What can you do though, right? More importantly, what can Dana White and the UFC do? Scalping is an institution in every major sport in the world.
Whenever you find an event that’s in high demand, you’ll find scalpers. Rock concerts, Broadway shows, movie openings, you name it. Scalpers will find a way to get tickets and sell them for a big profit. That’s the free market for you.
So my advice: Shell out for the Fight Club membership, have a good Internet connection and be ready to go, finger hovering over mouse, at 9:59 a.m.

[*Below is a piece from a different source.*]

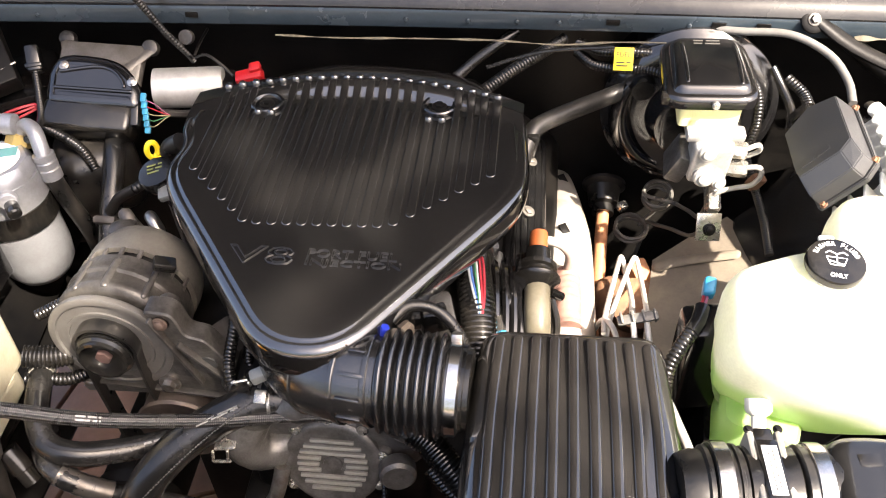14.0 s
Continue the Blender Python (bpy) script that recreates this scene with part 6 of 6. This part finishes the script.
def loft(bm, rings, m):
    """Joins outlines of (x, y, height) points into one closed solid with crisp facets."""
    rows = [[bm.verts.new(m @ Vector(p)) for p in ring] for ring in rings]
    n = len(rows[0])
    for a, b in zip(rows, rows[1:]):
        for k in range(n):
            bm.faces.new((a[k], a[(k + 1) % n], b[(k + 1) % n], b[k]))
    bm.faces.new(rows[0][::-1])
    bm.faces.new(rows[-1])
    bmesh.ops.recalc_face_normals(bm, faces=bm.faces)
    bmesh.ops.bevel(bm, geom=bm.edges[:], offset=0.0012, segments=2, affect="EDGES")


def relay_outline(d, front, grow):
    """Lid outline at depth d, its front edge pushed out and all edges grown."""
    g = grow
    return [(-g, 0.775 - front * 0.5, d), (0.003 - g, 0.757 - front - g, d), (0.0605 + g * 0.7, 0.755 - front * 0.92 - g, d), (0.0766 + g, 0.765 - front * 0.85 - g * 0.7, d),
            (0.0766 + g, 0.852 + g, d), (0.04, 0.866 + g, d), (-g, 0.848 + g, d)]


bm = B()
loft(bm, [relay_outline(-0.034, 0.023, 0.002), relay_outline(-0.0145, 0.022, 0.001), relay_outline(0, 0, 0)], rm)
lid = part("lid", bm, RELAY_GREY, relay, "matt grey lid", smooth=False)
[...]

That might seem like a lot of hoops to jump through, but as Dana White might say, “So you wanna be a f****** fight fan?”
The other story coming off this gangbusters pre-sale is the masterful way the UFC played the expectations game. For weeks we heard the UFC was looking to draw around 40,000 fans to UFC 129. A big number, but nowhere near the capacity of the Rogers Centre. UFC Canada president Tom Wright even said that 50,000 fans would be “pushing it.”
In hindsight, these statements are revealed to be exactly what I believed them to be: expectation-setting. By predicting 40,000 fans, and then selling that number in the pre-sale alone—before the general sale even gets underway—the UFC can claim UFC 129 attendance “far exceeded expectations,” adding to what will undoubtedly be a triumphant narrative for the UFC surrounding this event.
And finally, this pre-sale bonanza spells good news for future UFC events at big stadiums. And the one stadium Dana White is eyeing above all else is the incredible Cowboys Stadium, home of the NFL’s Dallas Cowboys (no, really) and host to this past Sunday’s Super Bowl. The stadium is a massive, state-of-the-art facility capable of housing around 100,000 fans at full capacity.
It was the home of “America’s Team” that convinced Dana White to even hold UFC events at a big stadium in the first place when he caught the Pacquiao vs. Clottey boxing match there. It's no secret that White badly wants to hold his own event in the stadium, and there’s only one fight worthy of headlining that card: Anderson Silva vs. Georges St-Pierre.
So yesterday's news, despite some disappointed grumblings, was good news. For the UFC, for Canadian MMA fans, for scalpers (for good or ill), for the city of Arlington, Texas and the biggest fight in MMA.
Hell, this is victory for the entire sport. History is being made in Toronto right now—and the reverberations will be felt in every corner of the sport.